In 1774, Boehm opened his home to a Methodist group that needed a place to meet. Soon the members of his family became Methodists, while he remained a Mennonite.

Boehm's Chapel

In 1791 Boehm donated land six miles south of Lancaster to that Methodist group to build religious buildings. That same year a church was built and named Boehm's Chapel.

In 1774, Otterbein helped a splinter group from a Reformed Evangelical church in Baltimore become the Second Reformed Evangelical Church and, with Boehm’s encouragement, he became its pastor.

Both men continued their outreach to others and both were strongly influenced by Methodist beliefs. They had a number of followers.

In 1800, after being expelled by the Mennonites for being too evangelical, Boehm and Otterbein formed the Church of the United Brethren in Christ, and they were elected the denomination's first two bishops.

In 1802, Boehm joined the Methodist Episcopal Church while still a bishop of the United Brethren Church, becoming a bishop there too.

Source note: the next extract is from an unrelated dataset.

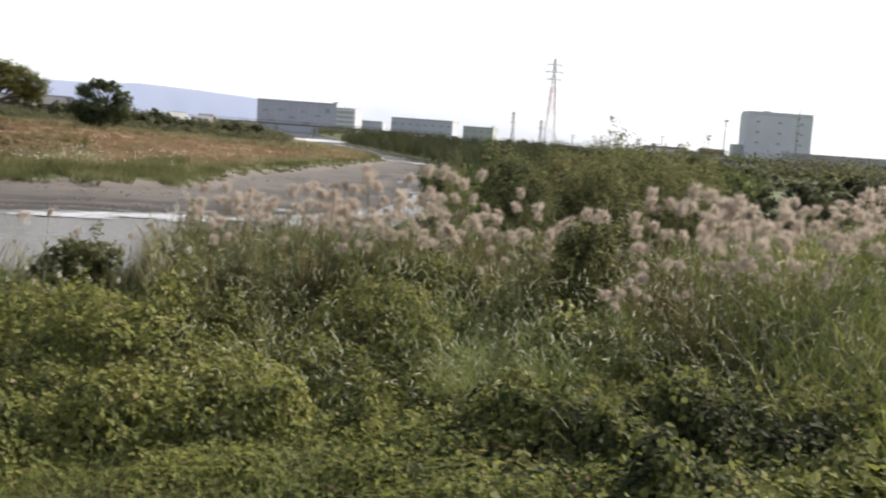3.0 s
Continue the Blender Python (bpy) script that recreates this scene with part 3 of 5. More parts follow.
def vines():
    rng = np.random.default_rng(3)
    beds = (("kudzu_leaves", 95000, (-3, 32, 4.2, 8.6), (0.026, 0.062), M_VINE, "dark green kudzu vines with open hollows"),
            ("kudzu_leaves", 70000, (0, 32, 8.6, 14.4), (0.03, 0.07), M_VINE, "dark green kudzu vines farther down the bank"),
            ("fresh_kudzu_leaves", 165000, (9, 76, 4.2, 8.6), (0.024, 0.058), M_VINE_PALE, "light green kudzu vines spread thick over the bank"),
            ("fresh_kudzu_leaves", 170000, (3, 76, 8.6, 14.4), (0.03, 0.066), M_VINE_PALE, "light green kudzu vines farther down the bank"),
            ("broad_ground_leaves", 11500, (-20, -2.5, 4.2, 8.2), (0.036, 0.085), M_BROAD, "broad light green leaves low beside the verge"),
            ("clover_leaves", 80000, (-2, 42, 4.6, 8.8), (0.018, 0.044), M_BROAD, "small light green leaves low before the vines"),
            ("dead_leaves", 20000, (-20, 78, 4.2, 14), (0.016, 0.045), M_DEAD, "withered brown leaves caught in the vines"))
    for name, n, reg, size, mat, lab in beds:
        x, y = sector(rng, n, *reg)
        # steep flanks of the mounds carry as many leaves for their face as the tops do
        slope = np.hypot(mound(x + 0.03, y) - mound(x - 0.03, y), mound(x, y + 0.03) - mound(x, y - 0.03)) / 0.06
        p, sn = path_left(x, y), -side(NEAR_EDGE, x, y)
        keep = (p > verge_edge(x, y)) & (sn > 11.9 + 0.5 * lumps(x, y, 0.9, 2)) & (rng.random(n) < np.clip(0.5 - 1.6 * (dry_patch(x, y) + 0.15), 0.08, 1))
        az, near_d, step = np.degrees(np.arctan2(-x, y)), np.hypot(x, y), ledge(x, y)
        if name == "clover_leaves":
            keep &= (step < 0.3) & (lumps(x, y, 0.8, 9) > -0.55 + 1.0 * sstep(30, 40, az) + 0.7 * (1 - sstep(14, 20, az)))
        if name == "broad_ground_leaves":
            keep &= lumps(x, y, 0.5, 3) > -0.6
        if mat in (M_VINE, M_VINE_PALE):
            keep &= rng.random(n) < np.clip(0.55 * np.sqrt(1 + slope ** 2), 0, 1)
            # paler leaves take over from the darker ones as the bearing grows
            mixed = sstep(13, 24, az + 7 * lumps(x, y, 1.2, 5) + 10 * (reg[2] > 8))
            keep &= rng.random(n) < (1 - mixed if mat is M_VINE else mixed)
            keep &= rng.random(n) < np.where((step > 0.1) | (az < 7 + 2 * lumps(x, y, 0.9, 3)), 1.0, 0.25)
            keep &= (near_d > 6.1 + 0.5 * lumps(x, y, 0.8, 9)) | (az < 16) | (rng.random(n) < 0.22)
        x, y = x[keep], y[keep]
        n = len(x)
        e = 0.05
        gx, gy = (mound(x + e, y) - mound(x - e, y)) / (2 * e), (mound(x, y + e) - mound(x, y - e)) / (2 * e)
        z = land(x, y) + np.maximum(mound(x, y) - 0.17 * rng.random(n) ** 1.4 + 0.11 * rng.random(n) ** 4, 0.0) + 0.02
        face = unit(np.stack([-gx, -gy, np.ones(n)], 1))
        up = unit(face + np.array([0, 0, 0.4]) + rng.normal(0, 0.58, (n, 3)))
        a = rng.uniform(0, 2 * np.pi, n)
        r = np.stack([np.cos(a), np.sin(a), np.zeros(n)], 1)
        r = unit(r - (r * up).sum(1)[:, None] * up)
        tv, tf = (LEAF_V, LEAF_F) if reg[2] < 8 else (PATCH_V, QUAD_F)
        v, f = scatter(tv, tf, np.stack([x, y, z], 1), r, up, 1.06 * size[0] + 1.06 * (size[1] - size[0]) * rng.random(n) ** 1.3)
        tagged(new(name, mesh_np(name, v, f, mat)), lab, "vines", kind="stuff")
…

He is believed to be a descendant of Jakob Boehme. His youngest child of eight children, Henry Boehm, also became a clergyman.

Martin Boehm died on March 23, 1812. Methodist Episcopal Church Bishop Francis Asbury and Boehn's son Henry Boehm, a Methodist pastor, conducted a memorial service for Boehm on April 5, 1812.

== Restoration to Bishop Emeritus ==
On February 26, 2016, the bishops of the Lancaster Mennonite Conference unanimously approved a resolution to "grant a remission of the censure of excommunication to Martin Boehm and a restoration of his bishop creditial, emeritus." The resolution was presented, and a written confession signed, by three Mennonite bishops at the 225th anniversary of Boehm's Chapel on June 26, 2016, to a crowd of more than 250 witnesses.